Aim :: In how many lines of the data does the word "Blender" appear? Give the number by itself.

Records provided ::

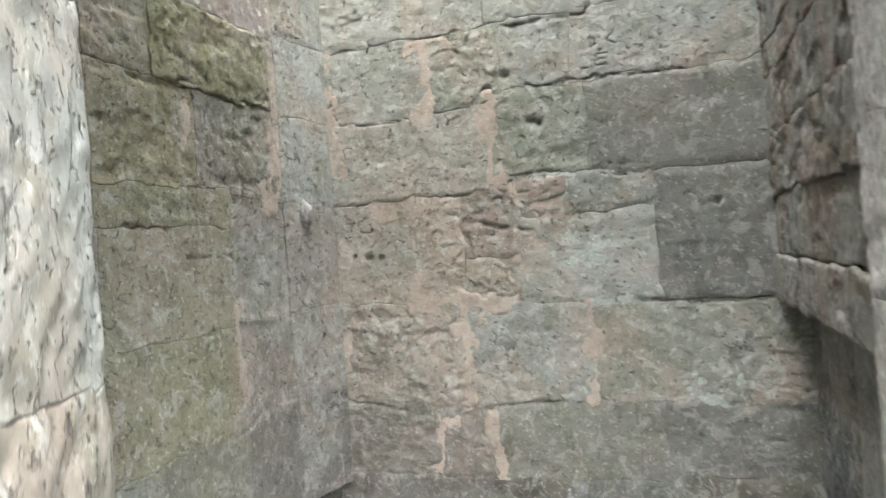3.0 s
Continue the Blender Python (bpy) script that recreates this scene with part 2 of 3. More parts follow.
def cracks_at(line, p, u0, u1, z0, z1):
    """Depth of the jagged cracks that run over a wall, at the points p of one of its stones."""
    found = CRACKS.get(id(line))
    total = np.zeros(len(p))
    if not found:
        return total
    axis, origin, runs = found
    q = p.copy()
    q[:, 0] = p[:, axis]
    q[:, 0] += 0.012 * fbm(p, 28.0, 3, 41)
    q[:, 2] += 0.012 * fbm(p, 26.0, 3, 42) + 0.007 * fbm(p, 120.0, 2, 44)
    wide = 0.0021 * np.clip(0.7 + 2.2 * fbm(p, 14.0, 2, 43), 0.12, 1.8)
    for run in runs:
        xs, zs = [k[0] + origin for k in run], [k[1] for k in run]
        if max(xs) < u0 - 0.03 or min(xs) > u1 + 0.03 or max(zs) < z0 - 0.03 or min(zs) > z1 + 0.03:
            continue
        for a, b in zip(run, run[1:]):
            total = np.maximum(total, 0.014 * np.exp(-(away(q, a, b) / wide) ** 2))
    return total


def stone(parent, line, u0, u1, z0, z1, colour, seed, step=0.005, rough=1.0, proud=0.0, radius=0.0015, gap=0.0, pits=55, material=None, holes=(), strokes=(), flush=True, name="stone_block"):
    """One dressed stone of a wall, with worn edges, weathered face, pock marks, deeper holes and scratched strokes."""
    rng = np.random.default_rng(seed)
    pocks = [(rng.uniform(u0, u1), rng.uniform(z0, z1), rng.uniform(0.003, 0.006), rng.uniform(0.004, 0.01)) for _ in range(int(pits * (u1 - u0) * (z1 - z0)))]
    pocks = [(*line.at(np.array([u]))[0][0], z, r, d) for u, z, r, d in pocks]
    pocks += [(x, line.at(np.array([(u0 + u1) / 2]))[0][0][1], z, r, 0.03) for x, z, r in holes]
    lean = rng.uniform(-0.005, 0.005) * rough
    proud = proud + rng.uniform(-0.0005, 0.0015)

    def depth(p, edge):
        q = p + seed * 0.37
        ragged = edge + 0.003 * fbm(q, 35.0, 3, 3) - 0.01 * np.clip(fbm(q, 9.0, 3, 8) - 0.2, 0, 1)
        r = np.clip((radius - ragged) / radius, 0, 1.25)
        flake = fbm(q * (1, 1, 1.6), 10.0, 4, 9)
        d = rough * (0.0008 + 0.0024 * fbm(q, 6.0, 4, 1) + 0.0017 * fbm(q, 45.0, 3, 2))
        d = d - rough * 0.0013 * np.clip((flake - 0.1) * 30, 0, 1) - rough * 0.0016 * np.clip((flake - 0.22) * 30, 0, 1)
        d = d + lean * (p[:, 2] - (z0 + z1) / 2)
        if flush:
            k = np.clip(edge / 0.018, 0, 1)
            d = d * k * k * (3 - 2 * k) + rough * 0.0012 * fbm(q, 45.0, 3, 2)
        worn = np.clip(0.5 + 2.6 * fbm(p, 6.0, 3, 77), 0.04, 1.0) if flush else 1.0
        d = d + proud * (np.clip(edge / 0.02, 0, 1) if flush and proud < 0.005 else 1) - worn * radius * (1 - np.sqrt(np.clip(1 - r * r, 0, 1)))
        for cx, cy, cz, hr, hd in pocks:
            d = d - hd * np.exp(-((p[:, 0] - cx) ** 2 + (p[:, 1] - cy) ** 2 + (p[:, 2] - cz) ** 2) / (hr * hr))
        for a, b in strokes:
            d = d - 0.006 * np.exp(-(away(p, a, b) / 0.0024) ** 2)
        return d - cracks_at(line, p, u0, u1, z0, z1)

    v, f = sheet(line, u0 + gap, u1 - gap, z0 + gap, z1 - gap, step, depth)
    ob = under(new(name, mesh_of(name, v, f, material or STONE)), parent)
    ob.color = (*colour, 1)
    return ob


def wall(name, line, z0, z1, label, recess=-0.022, thick=0.4, step=0.012, amp=0.004):
    """The mortar bed of a wall, into which its stones are set."""
    u1 = line.s[-1]

    def depth(p, edge):
        return recess + amp * fbm(p, 20.0, 3, 12) + 0.004 * fbm(p, 50.0, 2, 4)

    v, f = sheet(line, 0, u1, z0, z1, step, depth, 0.0)
    # the body behind the face
    us = np.array([0.0, *line.s[1:-1], u1])
    p, n = line.at(us, 1e-4)
    k = len(v)
    back = p - n * thick
    front = p - n * 0.05
    ring = np.concatenate((front, back[::-1]))
    m = len(ring)
    body = np.concatenate((np.c_[ring, np.full(m, z0)], np.c_[ring, np.full(m, z1)]))
    quads = [(k + i, k + (i + 1) % m, k + m + (i + 1) % m, k + m + i) for i in range(m)]
    caps = []
    h = len(us)
    for i in range(h - 1):
        caps.append((k + m + i, k + m + i + 1, k + m + m - 2 - i, k + m + m - 1 - i))
    ob = new(name, mesh_of(name, np.concatenate((v, body)).tolist(), f.tolist() + quads + caps, BED))
    return tagged(ob, label, "wall", kind="structure")


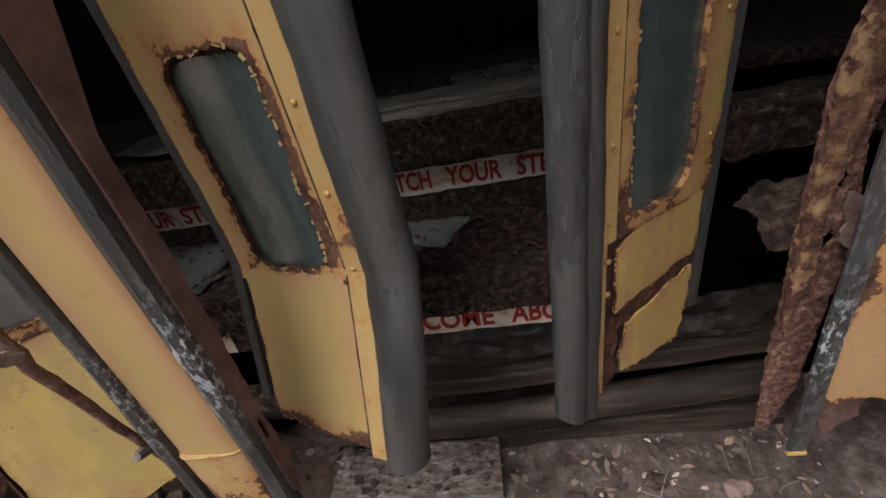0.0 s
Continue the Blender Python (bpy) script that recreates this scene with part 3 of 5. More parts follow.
corner = torn([(-1.515, 1.0), (-1.46, 1.025), (-1.445, 1.06), (-1.430, 1.2), (-1.432, 3.13), (-1.515, 3.13)], rnd, 0.003, 0.02, (0, 1, 2, 3))
part("corner_sheet", plate(corner, (), 0.004, 0.02, lambda x, z, w: on_side(x, z, w + 0.012 * math.sin(max(0, min(1, (x + 1.515) / 0.08)) * 3.14)), corner_marks), YELLOW_RUST, tram, "yellow corner sheet with an orange rusted edge", True)
bm = strip([(-0.013, 0.004), (-0.011, 0.016), (0.0, 0.021), (0.011, 0.016), (0.013, 0.004), (0.010, -0.01), (-0.010, -0.01)], 1.185, 3.1, 70,
           lambda u, z, w: (-1.410 - 0.006 * min(1.0, (z - 1.185) / 0.8) + u + 0.005 * noise.noise(Vector((z * 5, 0, 3))), side_y(-1.411) - w, z), lambda u, z: (0.75 * math.exp(-((z - 1.46) / 0.09) ** 2), 0, 0))
part("rubber_seal", bm, RUBBER, tram, "blue-grey perished rubber seal strip, scuffed white")
jamb = torn([(-1.399, 1.165), (-1.385, 1.15), (-1.387, 1.5), (-1.392, 2.1), (-1.394, 3.1), (-1.404, 3.1), (-1.404, 2.0)], rnd, 0.0018, 0.02)
part("door_jamb", plate(jamb, (), 0.014, 0.02, lambda x, z, w: (x, 0.402 + 0.006 * noise.noise(Vector((x * 40, z * 12, 0))) - w, z), None), PRIMER, tram, "brown rusted steel door jamb with scaly patches", True)
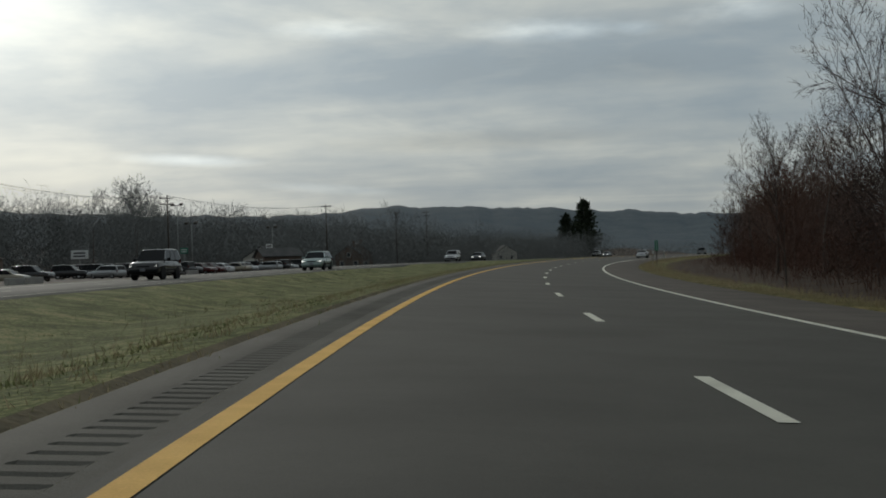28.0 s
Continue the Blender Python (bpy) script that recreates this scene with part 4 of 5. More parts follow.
guardrail(45.2, 277, lambda s: np.interp(s, [42, 60, 250, 277], [6.75, 6.62, 6.62, 7.4]), 1, "galvanised steel W-beam guardrail along the shoulder and woods")
terminal(43.3, 6.75)
guardrail(469.4, 593, lambda s: np.interp(s, [466, 480, 560, 593], [7.1, 6.9, 6.8, 8.4]), 1, "galvanised steel W-beam guardrail before the reddish brush")
terminal(467.5, 7.1)
guardrail(872, 934, lambda s: np.interp(s, [868, 884, 912, 944], [7.2, 7.6, 8.4, 9.3]), 1, "galvanised steel W-beam guardrail on the outside of the bend")
terminal(870.1, 7.2)
guardrail(430, 640, lambda s: opp_near(s) - 13.2, -1, "grey guardrail beyond the opposite carriageway", curl=False, gap=3.8)


# ---- utility poles and wires
def utility_pole(s, o, h, arms=1, turn=8.0):
    ob = thing("utility_pole", stand(s, o, turn), "tall brown wooden utility pole with crossarms and wires", "utility pole", "utility poles")
    part("pole", rod("pole", (0, 0, -.5), (0, 0, h), .17, .10, M["creosote"], 10), ob)
    for k in range(arms):
        z = h - .55 - 1.1 * k
        a = part("crossarm", box("crossarm", (2.5, .10, .12), (0, -.14, z), M["creosote"], .01), ob)
        for x in (-1.1, -.5, .5, 1.1):
            part("insulator", rod("insulator", (x, -.14, z + .06), (x, -.14, z + .24), .05, .035, M["glass_insul"], 6), a)
    part("brace", rod("brace", (.6, -.1, h - .6), (0, -.1, h - 1.25), .02, .02, M["creosote"], 5), ob)
    part("brace", rod("brace", (-.6, -.1, h - .6), (0, -.1, h - 1.25), .02, .02, M["creosote"], 5), ob)
    return ob


POLES = [(846, -77, 13.2), (910.6, -76, 13.2), (975, -80, 14.0), (1040.6, -77, 13.6), (1103.7, -80, 14.2), (1165.5, -75, 15.0), (1225, -80, 15.5), (1279, -90, 17.5)]
for i, (s_, o_, h_) in enumerate(POLES):
    utility_pole(s_, o_, h_, 2 if i in (4, 6, 7) else 1)
for x in (-1.1, .5, 1.1):
    wire = tagged(new("overhead_wire"), "black overhead wire sagging between wooden poles", "wire", "overhead wires")
    for (s0, o0, h0), (s1, o1, h1) in zip(POLES, POLES[1:]):
        a = (stand(s0, o0, 8) @ Matrix.Translation((x, -.14, h0 - .3))).translation
        b = (stand(s1, o1, 8) @ Matrix.Translation((x, -.14, h1 - .3))).translation
        u = np.linspace(0, 1, 9)[:, None]
        p = np.array(a)[None] * (1 - u) + np.array(b)[None] * u
        p[:, 2] -= (1.3 * 4 * u * (1 - u))[:, 0]
        ring = np.array([(0, 0, .022), (.019, 0, -.011), (-.019, 0, -.011)])
        v = (p[:, None] + ring[None]).reshape(-1, 3)
        f = [(3 * j + m, 3 * j + (m + 1) % 3, 3 * j + 3 + (m + 1) % 3, 3 * j + 3 + m) for j in range(8) for m in range(3)]
        part("span", mesh("span", v, np.array(f), M["wire"]), wire)


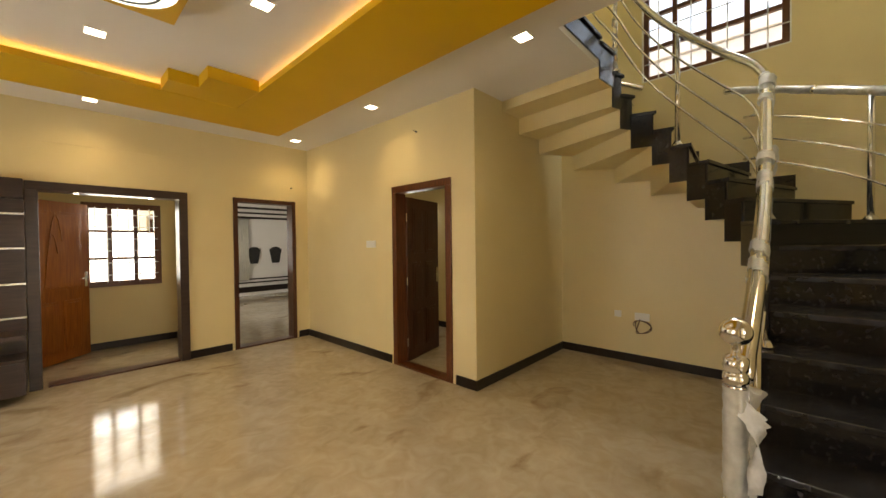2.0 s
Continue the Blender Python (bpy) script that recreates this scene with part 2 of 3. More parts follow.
def part(name, bm, mat, parent, label="", smooth=False):
    ob = mesh_ob(name, bm, mat, smooth)
    ob.parent = parent
    if parent.type == "EMPTY":
        ob.matrix_parent_inverse = Matrix.Translation(-parent.location)
    if label:
        tagged(ob, label)
    return ob


def thing(name, at, label, category, group="", kind=""):
    ob = new(name)
    ob.location = at
    ob.empty_display_size = 0.1
    return tagged(ob, label, category, group, kind)


def setting(name, bm, mat, label, category="", smooth=False):
    return tagged(mesh_ob(name, bm, mat, smooth), label, category or name.split("_")[0], kind="structure")


def wall_run(name, axis, at0, at1, a0, a1, z0, z1, openings, mat, label):
    """A wall between the planes at0 and at1 of one axis ('x' or 'y'), from a0 to a1 along the other, with openings (a, b, z0, z1) cut through it."""
    bm = bmesh.new()

    def put(p, q, lo, hi):
        if q - p > 1e-4 and hi - lo > 1e-4:
            if axis == "x":
                bm_box(at0, at1, p, q, lo, hi, into=bm)
            else:
                bm_box(p, q, at0, at1, lo, hi, into=bm)
    cur = a0
    for p, q, lo, hi in sorted(openings):
        put(cur, p, z0, z1)
        put(p, q, z0, lo)
        put(p, q, hi, z1)
        cur = q
    put(cur, a1, z0, z1)
    bmesh.ops.remove_doubles(bm, verts=bm.verts, dist=1e-5)
    return setting(name, bm, mat, label, "wall")


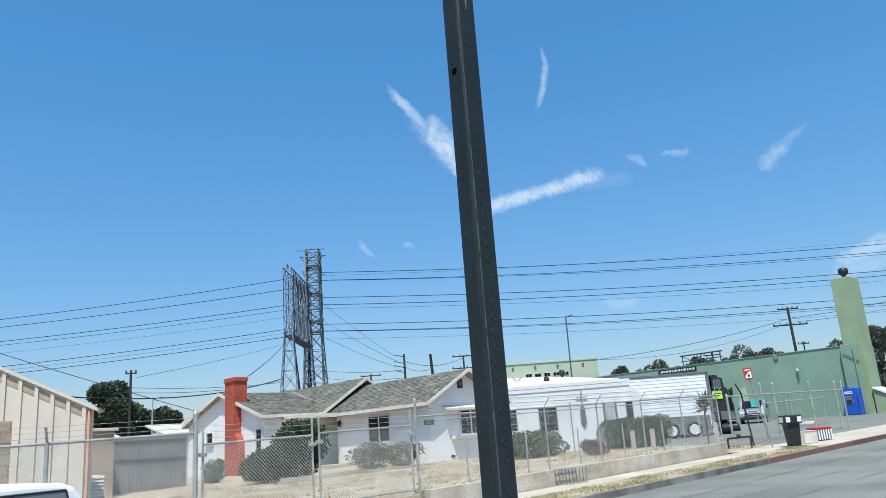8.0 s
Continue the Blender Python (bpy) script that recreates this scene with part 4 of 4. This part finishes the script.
for i in range(9):
    c = Vector((23.15, 16.75, 0.85)) + HD * (i * 0.23)
    rod(c, c + Vector((0, 0, 0.6)), 0.03, 5, bm, 0.015)
part("stems", bm, M_BARK, hedge)
agave = thing("yucca", (28.6, 15.9, 0.7), "spiky grey-green yucca in front of the trailer", "plant")
bm = bmesh.new()
r = random.Random(4)
for i in range(80):
    a, e = r.uniform(0, 6.28), r.uniform(-0.4, 1.4)
    d = Vector((math.cos(a) * math.cos(e), math.sin(a) * math.cos(e), math.sin(e)))
    p = Vector((28.65, 15.9, 2.15))
    s = d.cross(Vector((0, 0, 1))).normalized() * 0.065
    t = p + d * r.uniform(0.5, 0.9)
    q = [bm.verts.new(v) for v in (p, p.lerp(t, 0.4) - s, t, p.lerp(t, 0.4) + s)]
    bm.faces.new(q)
part("leaves", bm, M_DRYLEAF, agave)
part("trunk", rod((28.6, 15.9, 0.5), (28.65, 15.9, 2.15), 0.035, 7), M_BARK, agave)
for x, y in ((22.75, 15.45), (23.2, 14.95), (26.2, 14.2)):
    g = thing("bollard", (x, y, yard(x)), "short pale concrete post beside the hedge", "bollard", "white posts")
    part("shaft", box((x - 0.06, y - 0.06, yard(x) - 0.1), (x + 0.06, y + 0.06, yard(x) + 0.58), 0.012), M_LOWWALL, g)
    part("cap", box((x - 0.065, y - 0.065, yard(x) + 0.58), (x + 0.065, y + 0.065, yard(x) + 0.61), 0.012), M_LOWWALL, g)

# ---- beige shed, wooden fence and things behind them ----
BD = Vector((7.5 - 5.3, 23.5 - 24.6, 0)).normalized()
BTURN = Matrix.Translation((7.34, 23.6, 0)) @ Matrix.Rotation(math.atan2(BD.y, BD.x), 4, "Z")
shed = thing("beige_shed", BTURN @ Vector((-4, 2, 0.6)), "beige panelled shed with battens and a low gable", "shed")


def bring(points, shift):
    return prism([BTURN @ Vector(p) for p in points], BTURN.to_3x3() @ Vector(shift))


def shed_top(x):
    return 3.38 - 0.505 * x if x > -6 else 6.41 + 0.505 * (x + 6)


part("wall", bring([(-12, 0, 0.2), (0, 0, 0.2), (0, 0, shed_top(0)), (-6, 0, shed_top(-6)), (-12, 0, shed_top(-12))], (0, 1.1, 0)), M_BEIGE, shed)
for i in range(14):
    x = -0.08 - i * 0.43
    part("batten", bring([(x - 0.05, -0.001, 0.4), (x + 0.05, -0.001, 0.4), (x + 0.05, -0.001, shed_top(x + 0.05)), (x - 0.05, -0.001, shed_top(x - 0.05))], (0, -0.06, 0)), M_BEIGE, shed)
    if i < 13:
        m0, m1 = x - 0.37, x - 0.06
        part("vent_panel", bring([(m0, -0.002, shed_top(m0) - 0.34), (m1, -0.002, shed_top(m1) - 0.34), (m1, -0.002, shed_top(m1) - 0.1), (m0, -0.002, shed_top(m0) - 0.1)], (0, -0.012, 0)), M_TAN, shed, "brown vent panel")
part("roof", bring([(0.28, -0.06, shed_top(0.28)), (-6, -0.06, shed_top(-6)), (-6, -0.06, shed_top(-6) + 0.07), (0.32, -0.06, shed_top(0.32) + 0.07)], (0, 1.2, 0)), M_TAN, shed)
part("roof", bring([(-6, -0.06, shed_top(-6)), (-12.4, -0.06, shed_top(-12.4)), (-12.4, -0.06, shed_top(-12.4) + 0.07), (-6, -0.06, shed_top(-6) + 0.07)], (0, 1.2, 0)), M_TAN, shed)
part("barge_board", bring([(0.32, -0.1, shed_top(0.32) - 0.02), (-6, -0.1, shed_top(-6) - 0.02), (-6, -0.1, shed_top(-6) + 0.08), (0.32, -0.1, shed_top(0.32) + 0.08)], (0, 0.035, 0)), M_BEIGE, shed)
part("fascia", bring([(0.28, -0.1, shed_top(0.28) - 0.04), (0.32, -0.1, shed_top(0.32) - 0.04), (0.32, -0.1, shed_top(0.32) + 0.075), (0.28, -0.1, shed_top(0.28) + 0.075)], (0, 0.6, 0)), M_SALMON, shed, "salmon-painted fascia")
part("corner_board", bring([(0.02, -0.05, 0.4), (0.08, -0.05, 0.4), (0.08, -0.05, 3.22), (0.02, -0.05, 3.28)], (0, 0.4, 0)), M_SALMON, shed)
block = thing("tan_block_wall", BTURN @ Vector((-3.6, -3, 0.6)), "tan textured block wall in front of the shed", "wall")
part("body", box((0.9, 20.6, 0.3), (4.72, 20.95, 2.88), 0.02), M_TAN, block)
part("coping", box((0.85, 20.55, 2.88), (4.4, 21.0, 2.98), 0.02), M_BEIGE, block)
for k in range(9):
    for j in range(9):
        x = 1.0 + j * 0.41 + (0.2 if k % 2 else 0)
        part("block", box((x, 20.585, 0.6 + k * 0.25), (min(x + 0.395, 4.72), 20.6, 0.835 + k * 0.25)), M_TAN, block)
tan2 = thing("tan_outbuilding", (9.0, 26.4, 0.6), "tan stucco outbuilding wall beside the board fence", "building")
part("wall", box((8.0, 26.4, 0.2), (9.1, 31, 2.75), 0.02), M_TAN, tan2)
part("coping", box((7.9, 26.3, 2.75), (9.2, 31.1, 2.85), 0.02), M_BEIGE, tan2)
meter = thing("louvred_box", (8.25, 25.6, 0.6), "white louvred box on the ground by the outbuilding", "box")
part("body", box((8.12, 25.6, 0.5), (8.56, 25.9, 1.38), 0.02), M_TRIM, meter)
for k in range(7):
    part("louvre", prism([(8.13, 25.6, 0.6 + k * 0.11), (8.13, 25.55, 0.62 + k * 0.11), (8.13, 25.58, 0.69 + k * 0.11), (8.13, 25.6, 0.69 + k * 0.11)], (0.42, 0, 0)), M_TRIM, meter)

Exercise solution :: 5